The U of C has hired Steve Wiesenthal, a newly appointed fellow of the American Institute of Architects with experience in facilities management, capital projects, and resource planning and management, as associate vice president for facilities services and university architect.

On a campus with buildings by renowned architects such as Ludwig Mies van der Rohe and Frank Lloyd Wright, Wiesenthal said he admires the quadrangle’s neo-gothic aura, and also appreciates the Charles M. Harper Center of the Graduate School of Business (GSB), designed by Rafael Viñoly, and the Gerald Ratner Center, designed by César Pelli.

“I actually don’t feel like there is a single style I would bring to this, but rather looking at each individual project and trying to make sure that the architecture appropriately expresses the program and the goals of that project within an overall unified framework of the campus,” he said.

Wiesenthal has 17 years of experience in academic construction management at universities, including the University of Pennsylvania, Harvard, the University of California, and Dartmouth. He earned his M.A. from the University of Pennsylvania, and a bachelor of architecture and B.A. in Urban Planning from the University of Maryland. He plans to bring his expertise to a campus with a diverse array of prominent architecture.

“My approach has been to fully integrate those who are responsible for the present physical environment with those who are taking care of the future environment, and that extends philosophically to sustainability,” Wiesenthal said, referring to his role directing the recent development of the Mission Bay research center at the University of California–San Francisco.
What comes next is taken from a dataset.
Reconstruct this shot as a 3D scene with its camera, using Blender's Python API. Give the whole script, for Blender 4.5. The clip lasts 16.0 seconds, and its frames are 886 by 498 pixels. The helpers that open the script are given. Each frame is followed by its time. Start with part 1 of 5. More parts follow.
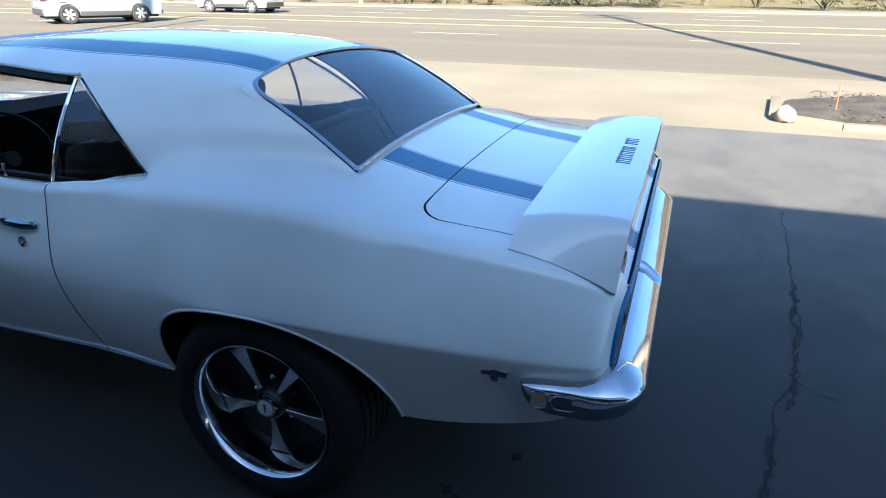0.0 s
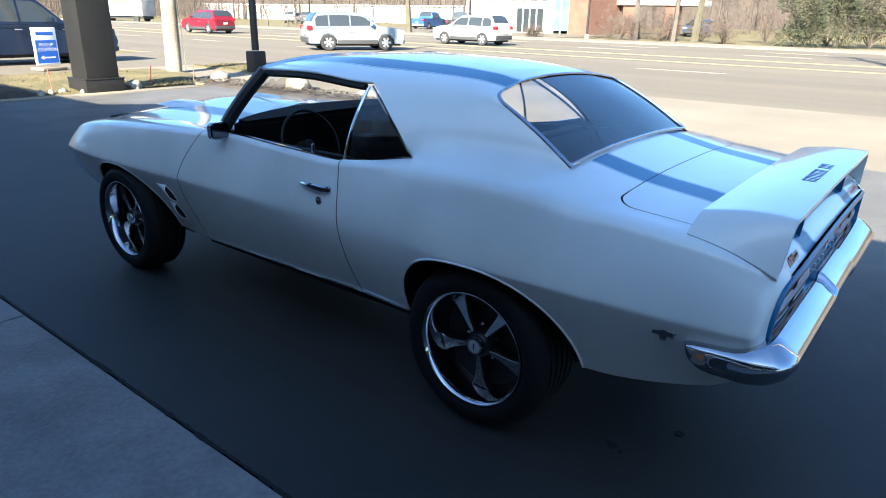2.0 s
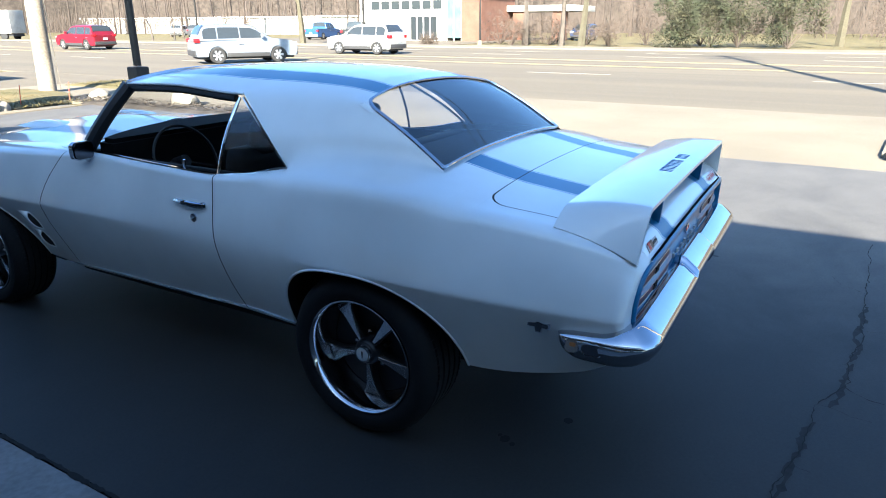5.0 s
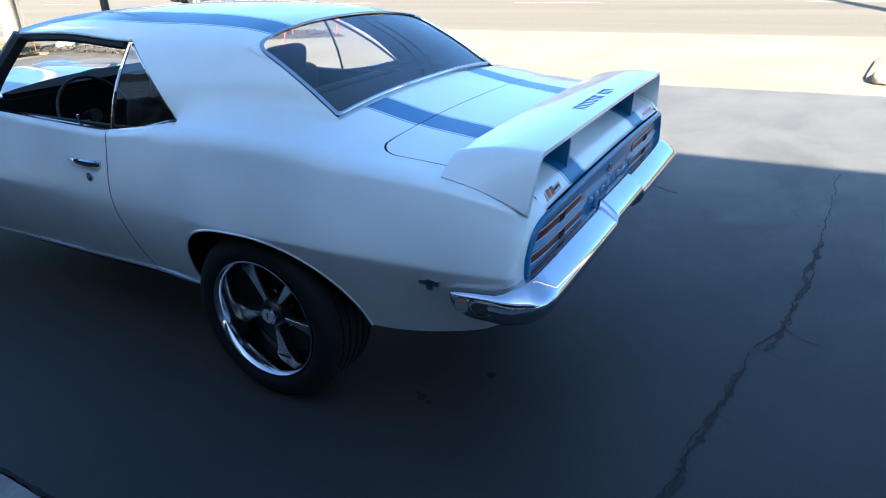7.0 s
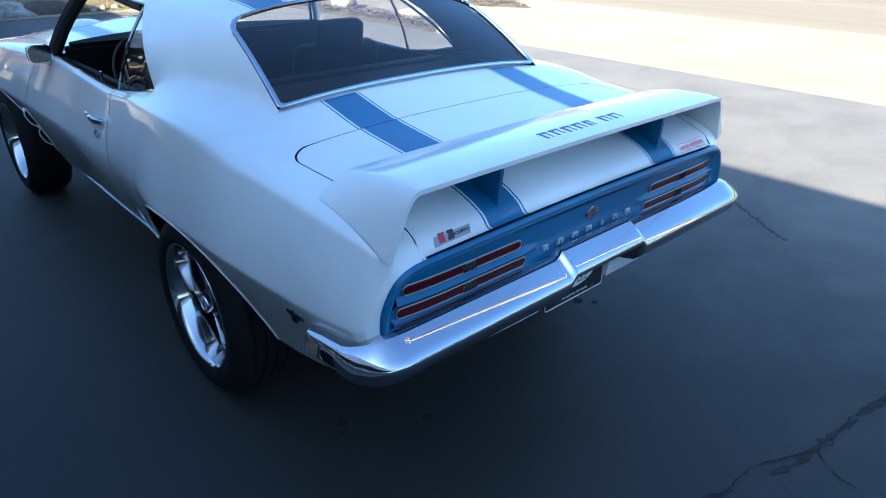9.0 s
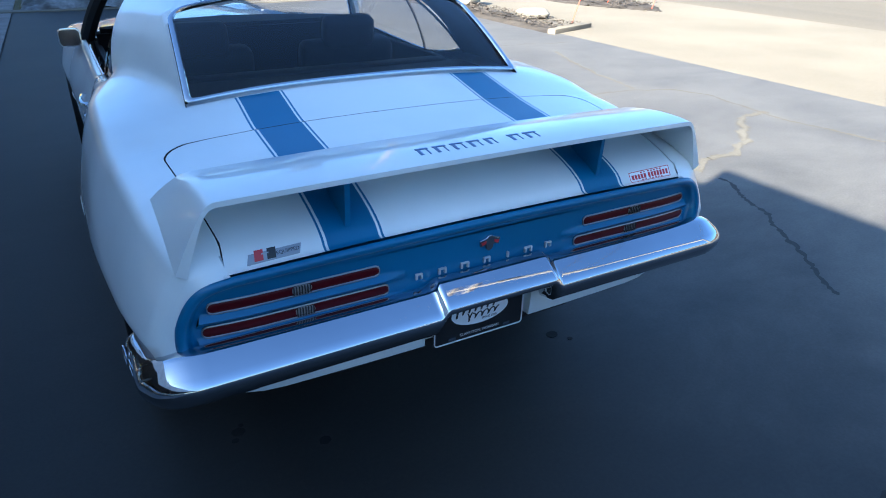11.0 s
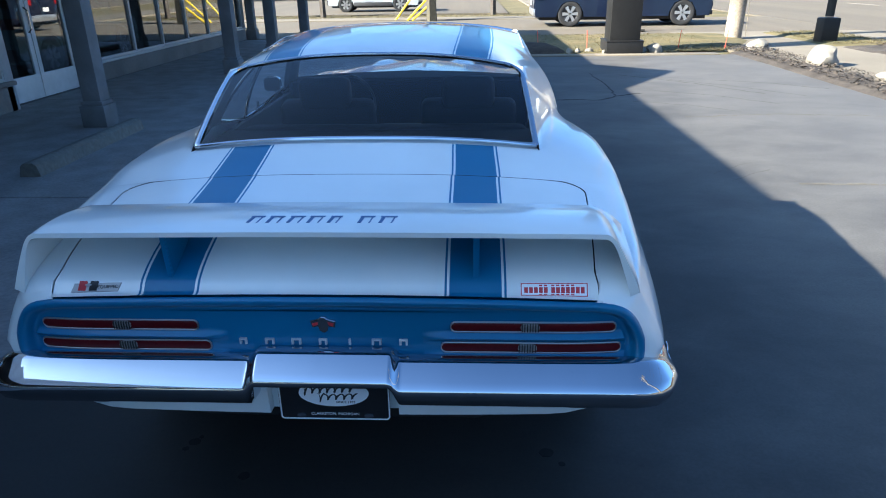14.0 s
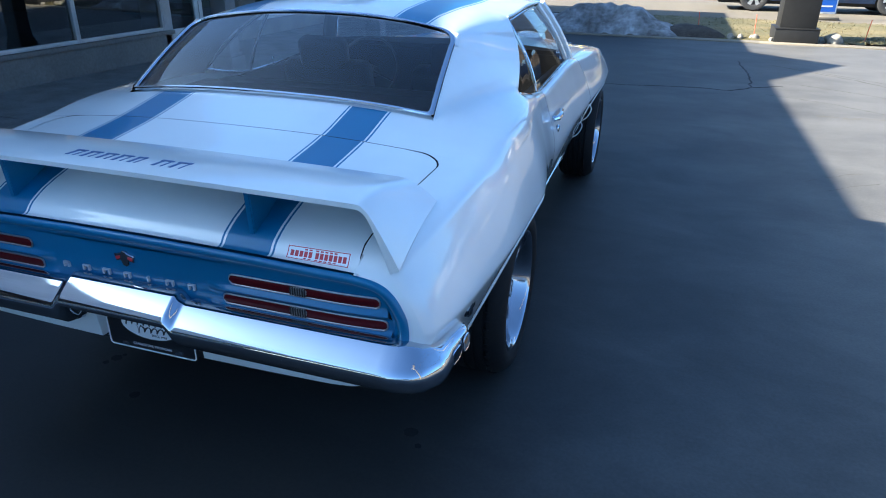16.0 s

The project was nationally recognized for its advances in sustainable building, including energy reductions far exceeding those set by the state’s energy code—a living roof, day lighting, bamboo flooring, pedestrian-friendly green landscaping, and the development’s positive effect on water quality.

Wiesenthal plans to re-evaluate how the University makes use of building materials, implements waste management practices, and consumes water and energy in an effort to make the campus more environmentally sustainable. Ensuring sustainability requires designing buildings with architecture intended for educating people about green practices and working to make the entire campus, not only the facilities, more environmentally friendly, he said.

“One of the most exciting and challenging things for a university architect is helping to interpret what a university is all about through its architecture and campus plan,” Wiesenthal said. “Certainly to continue to build everything neo-gothic would suggest that we were rooted in our campus and history but not necessarily moving forward.”

At the time the quadrangle was built, the neo-gothic design was seen as state-of-the-art university architecture. Now, he said, exploiting technology to be environmentally sustainable is the most cutting-edge.

“My first reaction to the University of Chicago campus is that in some ways it’s an architect’s dream, because there’s this historical core of the neo-gothic architecture quadrangles, and there are some significant pieces of modern architecture, both on the north side of the Midway Plaisance and on the south side.”

As the campus expands south with projects such as the Logan Art Center, a new dorm, and a residence hall for the Graduate School of Business, Wiesenthal hopes to change the passage across the midway and make it less of a barrier. “One challenge I’ll be facing, and am excited about, is how we relate to the midway as a large college green,” he said.

Wiesenthal, who balanced the needs of a university and its neighbors at Penn, said he was impressed by the University of Chicago’s discussion of expansion ideas with the community of Hyde Park. “An ongoing conversation is really the best way to meet the needs of the university and the surrounding community,” he said.

“There’s a lot we can do to revitalize Hyde Park,” said Wiesenthal, who also hopes to work on keeping housing affordable and attractive for residents.

“I’m looking forward to working with the students and faculty and neighbors to be able to bring the quality of the campus up to the quality of the academics at the University,” he said.